Start of DATA SEGMENT

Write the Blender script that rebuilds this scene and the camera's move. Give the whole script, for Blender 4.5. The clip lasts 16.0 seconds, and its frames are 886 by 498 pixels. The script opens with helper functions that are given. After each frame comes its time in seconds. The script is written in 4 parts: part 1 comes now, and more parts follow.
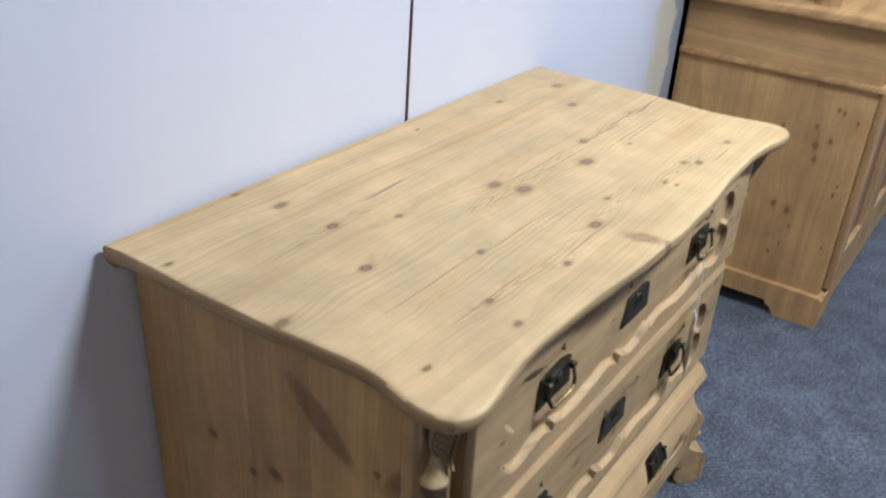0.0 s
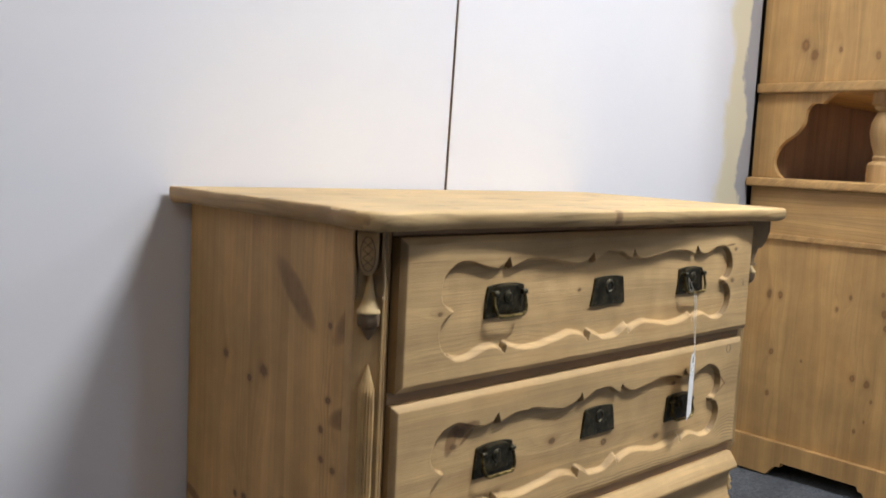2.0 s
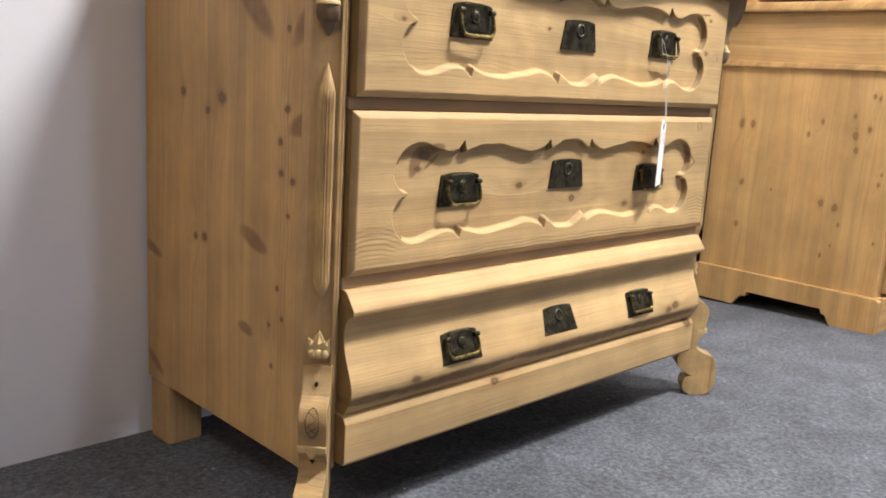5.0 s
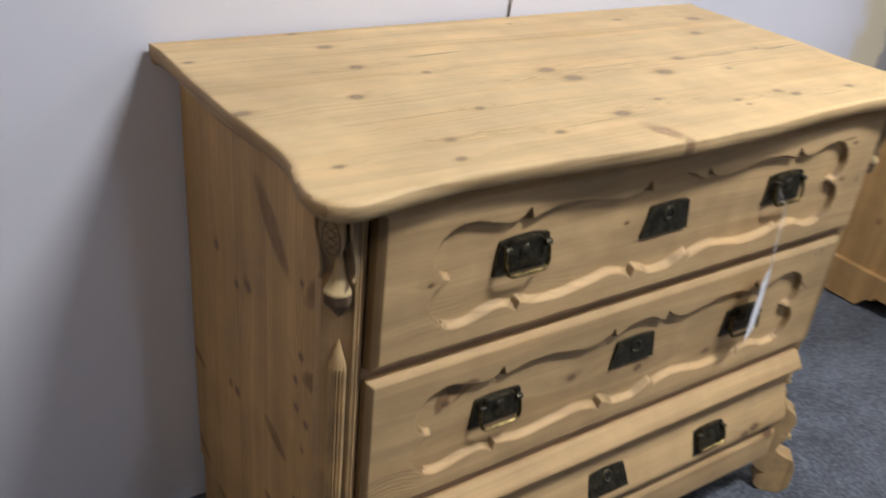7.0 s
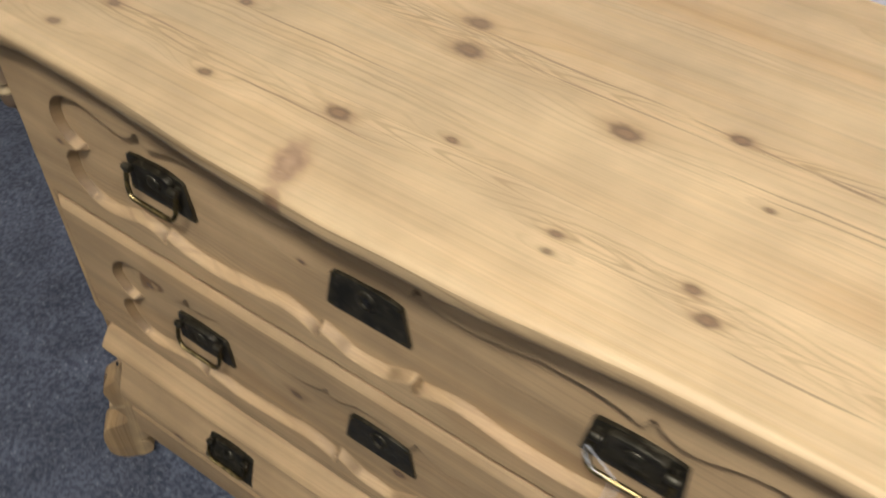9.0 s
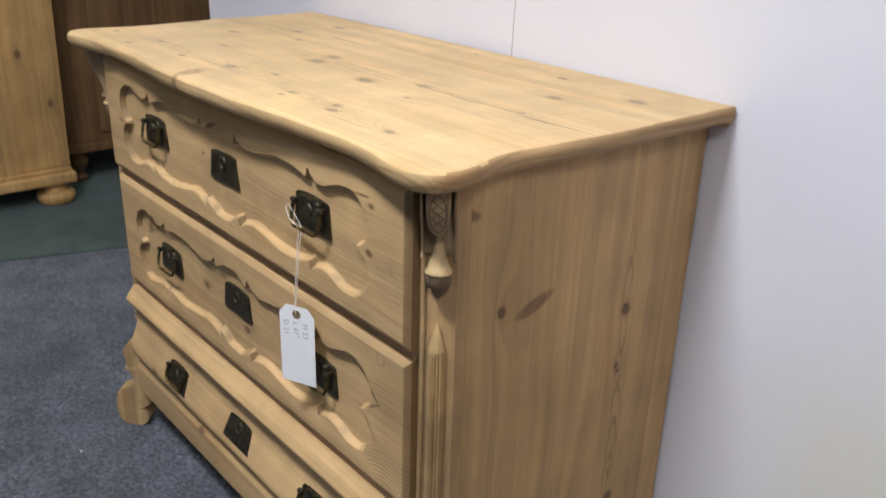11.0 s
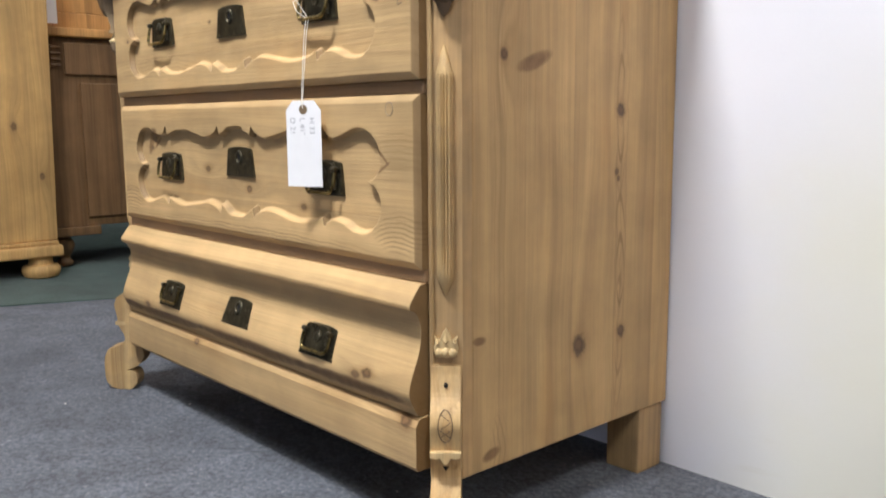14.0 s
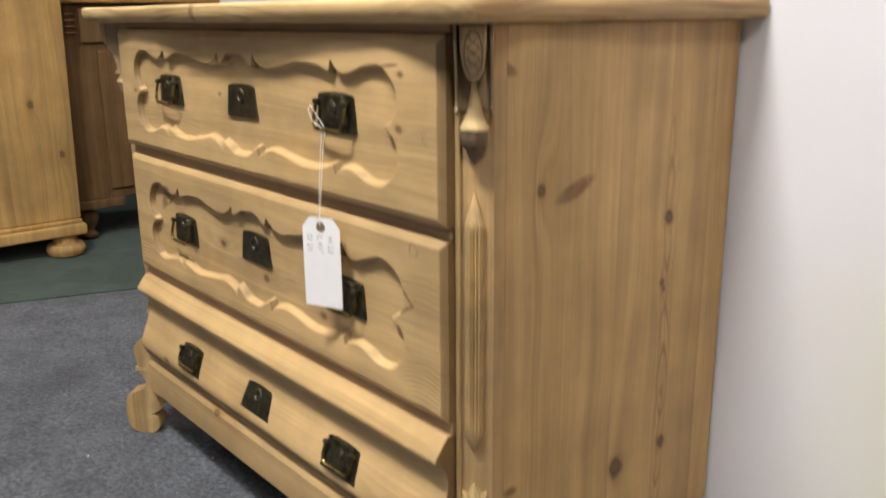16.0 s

End of DATA SEGMENT

> _TASK GOAL_: Transcribe the full listing above exactly as it stands, minus the pictures.

> _TASK ANSWER_:
Write the Blender script that rebuilds this scene and the camera's move. Give the whole script, for Blender 4.5. The clip lasts 16.0 seconds, and its frames are 886 by 498 pixels. The script opens with helper functions that are given. After each frame comes its time in seconds. The script is written in 4 parts: part 1 comes now, and more parts follow.
0.0 s
2.0 s
5.0 s
7.0 s
9.0 s
11.0 s
14.0 s
16.0 s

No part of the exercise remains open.